April, 2014 - Katie Russell

The latest tribunal statistics published by the Ministry of Justice this month indicate a significant fall in the number of employment tribunal claims following the introduction of tribunal fees in July of last year.

The number of claims brought in October to December 2013 was down to only 9,801, a whopping 79% fewer than the same period in 2012, and 75% fewer than the previous quarter.  

The Ministry of Justice has commented that the number of claims can fluctuate from month to month, and can sometimes be skewed by claims involving multiple claimants.  However, even taking these factors into account the figures indicate that the direction of travel is that fewer workplace disputes will be heard at tribunal.  

The introduction of fees last Summer formed part of the Government's wider reforms of employment law designed to streamline and modernise the employment tribunals system.  The measures introduced include the routing all claims to ACAS to offer early conciliation before going to a tribunal, and encouraging greater use of other alternatives to tribunal, such as mediation. Also behind the proposals appeared to be a desire to alleviate some of the pressures on an overloaded tribunal system, and to discourage spurious claims and reduce the related costs to business.  

With the introduction of fees, claimants are now required to pay up to £250 to bring their claims to a tribunal, with an additional payment of up to £950 due if their claim progresses to a hearing.  A remission system operates for those on low incomes.  Mandatory pre-claim conciliation through ACAS will apply from 6 April 2014, which will provide an opportunity for disputes to be discussed and resolved before fees become payable.  However, the success or otherwise of conciliation will still depend on the parties actively engaging in the process.

At the time the tribunal reforms were introduced, Employment Relations Minister Jo Swinson commented that the government was “… committed to finding ways to resolve workplace disputes so they don’t end up with two sides in front of a tribunal” which, she said, “should always be the last resort, not the first port of call.”

The introduction of fees was challenged in judicial review applications brought by UNISON (in England and Wales) and by law firm Fox and Partners (in Scotland), who argued that fees are discriminatory and unjust.  Amongst the grounds of complaint are that the introduction of fees effectively prevents UK citizens from exercising their rights under European law, and that the fee regime will have a disproportionate adverse impact on women (who are more likely to bring certain claims such as equal pay).

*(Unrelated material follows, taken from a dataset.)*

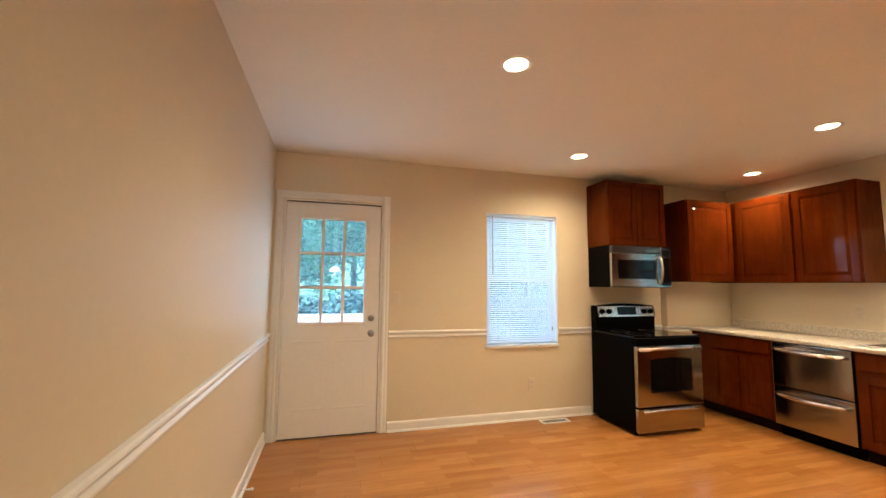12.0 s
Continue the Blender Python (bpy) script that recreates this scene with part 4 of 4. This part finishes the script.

The hearing in Scotland was postponed to allow the UNISON hearing to take place.  At its hearing, UNISON sought to rely on an earlier set of tribunal statistics in support of its challenge.  However, the High Court was not satisfied that a decision could be made at this time as it was too soon for the full impact to be judged.  UNISON has vowed to “fight on”, and so its challenge could potentially be resurrected, particularly if future tribunal statistics also reflect a continuing reduction in claims.  Similarly, the current challenge brought by Fox and Partners in Scotland, which was postponed in October 2013 for a period of six months, could well be influenced by the latest statistics when this case is heard later this year.  

The Government has given an undertaking to claimants across the UK that, if the introduction of fees is found to be unlawful, all fees will be repaid in full with interest, and so the outcome will be awaited by many.

Whether or not either of these challenges will be successful is yet to be seen.  The cases will not turn on the statistics alone, and further analysis will no doubt be carried out to identify the groups most affected by fees.  However, in the meantime, practitioners and claimants will be following the progress of the challenges with interest.